AI-assisted integration opportunities that actually improve inventory outcomes
AI-assisted automation is most useful when applied to exception-heavy, pattern-rich processes rather than core stock truth itself. Examples include anomaly detection for unusual adjustment patterns, intelligent routing of integration failures, supplier document classification, return reason analysis and support recommendations for reconciliation teams. AI can also help identify recurring workflow bottlenecks by correlating logs, queue behavior and business events. However, inventory balances and financial postings should remain governed by deterministic controls, approved business rules and auditable workflows.
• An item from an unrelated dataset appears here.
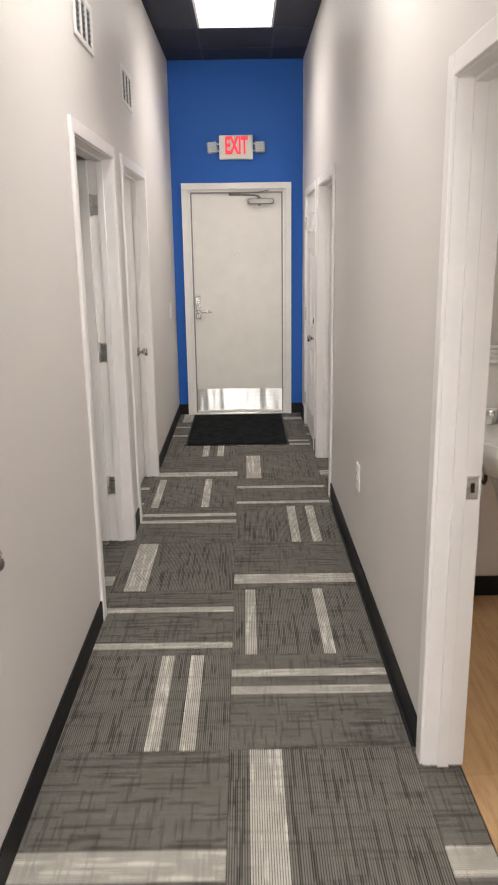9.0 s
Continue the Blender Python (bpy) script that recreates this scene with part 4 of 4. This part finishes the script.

The strategic value of AI in this context is not replacing integration architecture. It is improving responsiveness, reducing manual triage and helping teams prioritize the exceptions that most threaten service levels or margin. Executives should ask where AI reduces operational friction without weakening control, traceability or accountability.
Executive Conclusion
Retail inventory accuracy improves when enterprises stop treating integration as a technical afterthought and start treating workflow connectivity as a board-level operating capability. The winning strategy is business-led, API-first, event-aware and governed end to end. It aligns synchronization methods to commercial risk, secures every interface, instruments every critical workflow and plans for continuity under peak demand and disruption. In Odoo-centered environments, the greatest value comes from connecting the right applications to the right workflows with clear ownership, observability and exception management.
For CIOs, architects and transformation leaders, the practical recommendation is clear: map inventory-impacting workflows, define authoritative data ownership, modernize interfaces through APIs and events, and establish governance before scaling channel complexity. The result is not just better stock counts. It is stronger fulfillment confidence, cleaner financial reconciliation, lower operational risk and a more scalable retail operating model.